* START *

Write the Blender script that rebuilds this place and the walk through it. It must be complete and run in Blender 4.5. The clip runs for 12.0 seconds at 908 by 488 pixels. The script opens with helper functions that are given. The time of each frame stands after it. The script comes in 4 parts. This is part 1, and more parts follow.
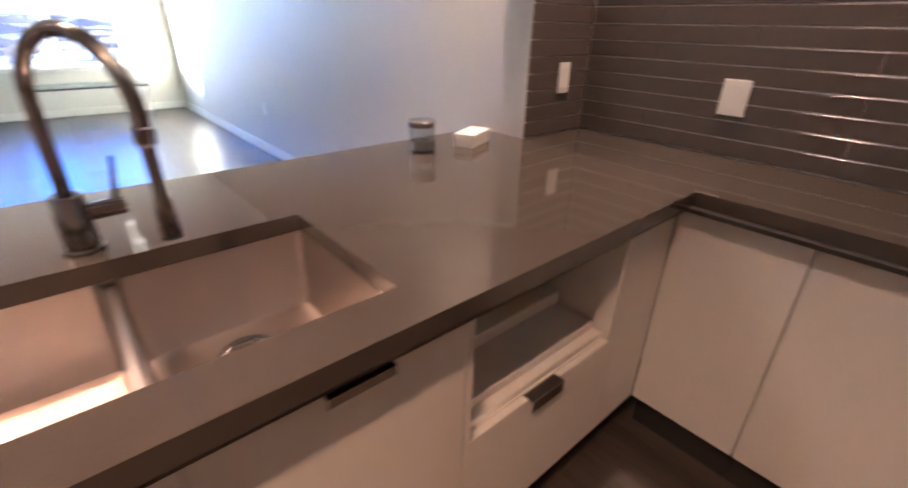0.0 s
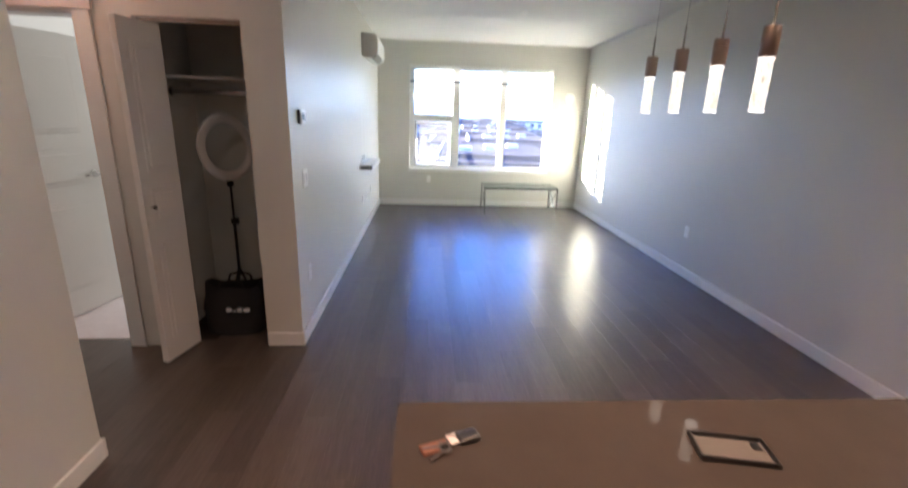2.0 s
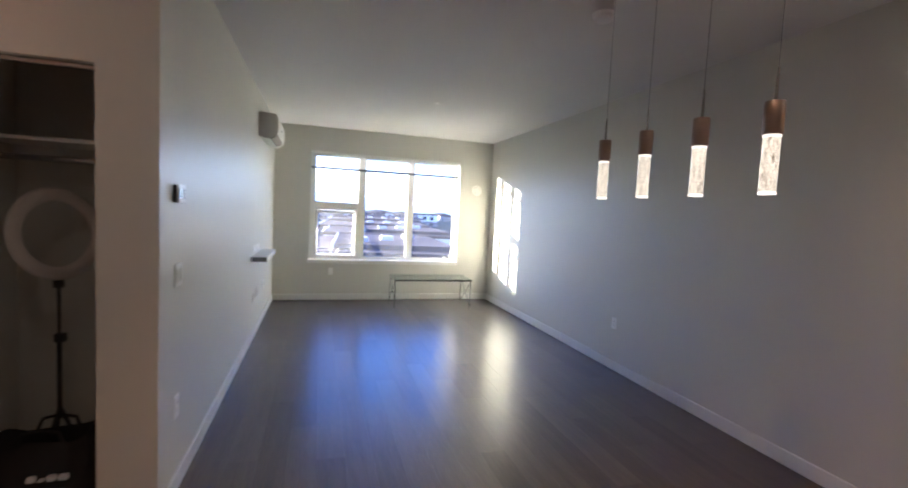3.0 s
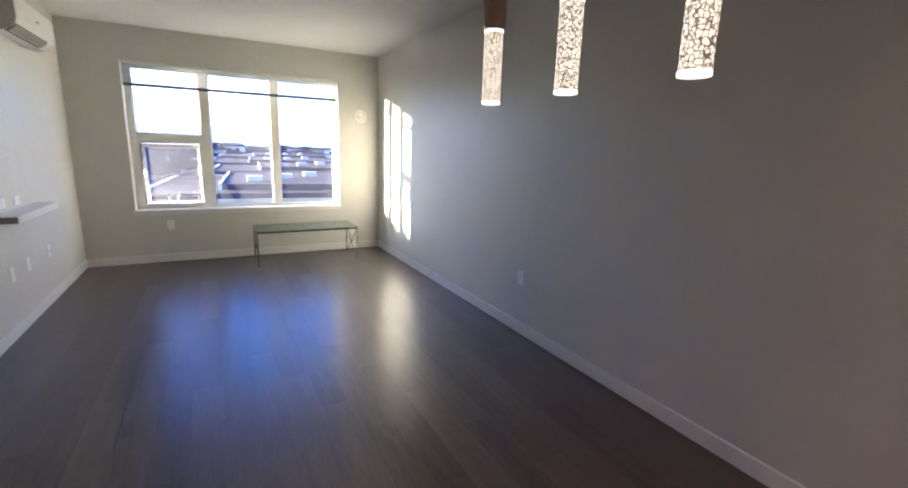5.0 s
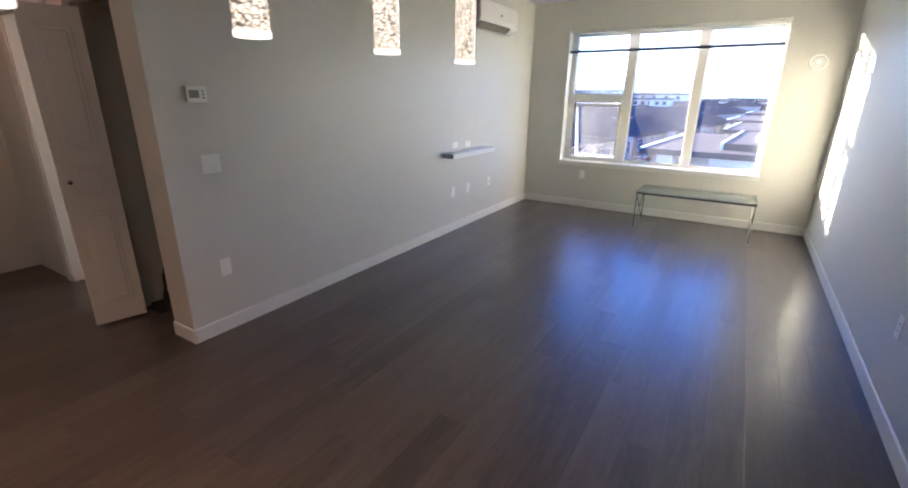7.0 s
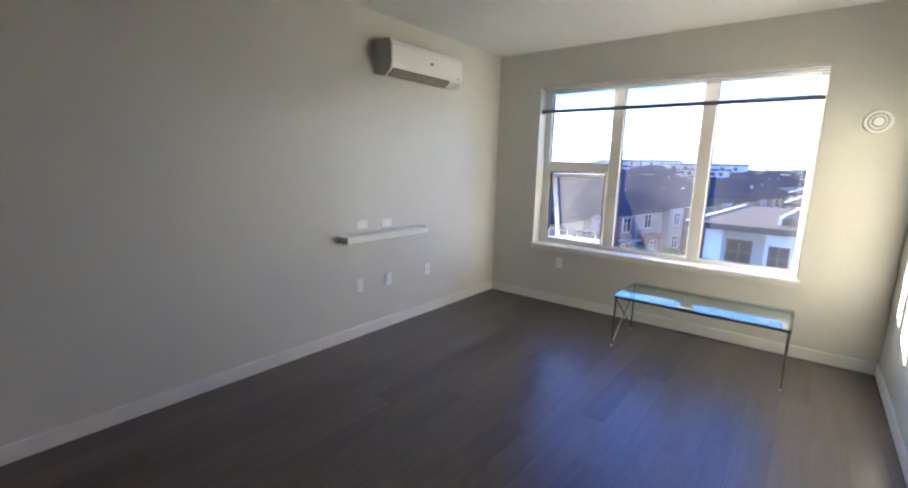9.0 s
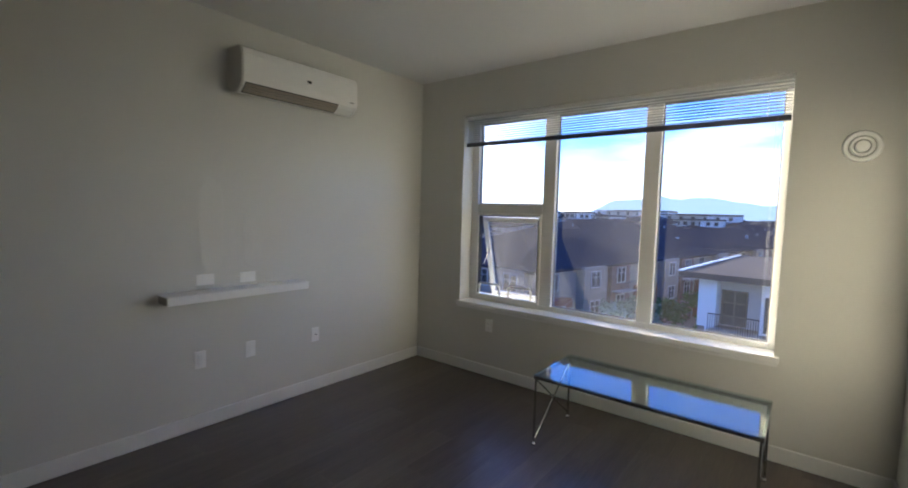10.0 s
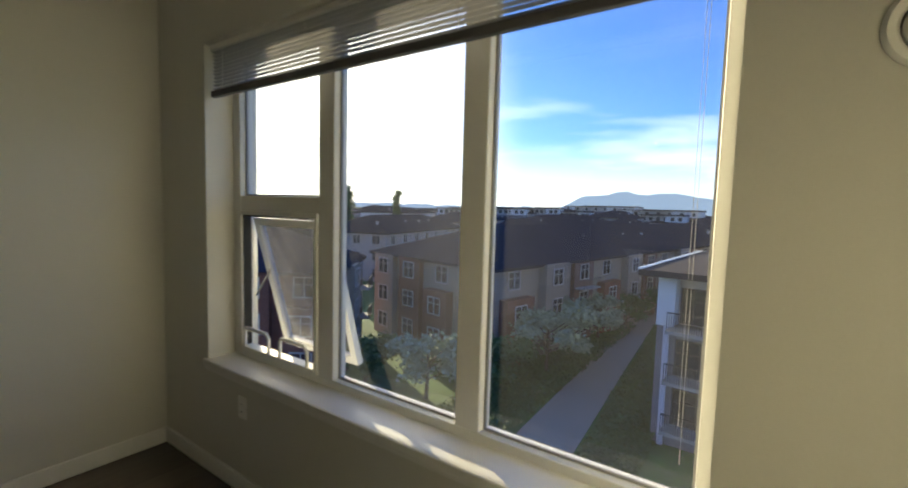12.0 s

* END *

[Short exercise]
Repeat all the data as it stands, dropping any images it holds.

[Full answer]
Write the Blender script that rebuilds this place and the walk through it. It must be complete and run in Blender 4.5. The clip runs for 12.0 seconds at 908 by 488 pixels. The script opens with helper functions that are given. The time of each frame stands after it. The script comes in 4 parts. This is part 1, and more parts follow.
0.0 s
2.0 s
3.0 s
5.0 s
7.0 s
9.0 s
10.0 s
12.0 s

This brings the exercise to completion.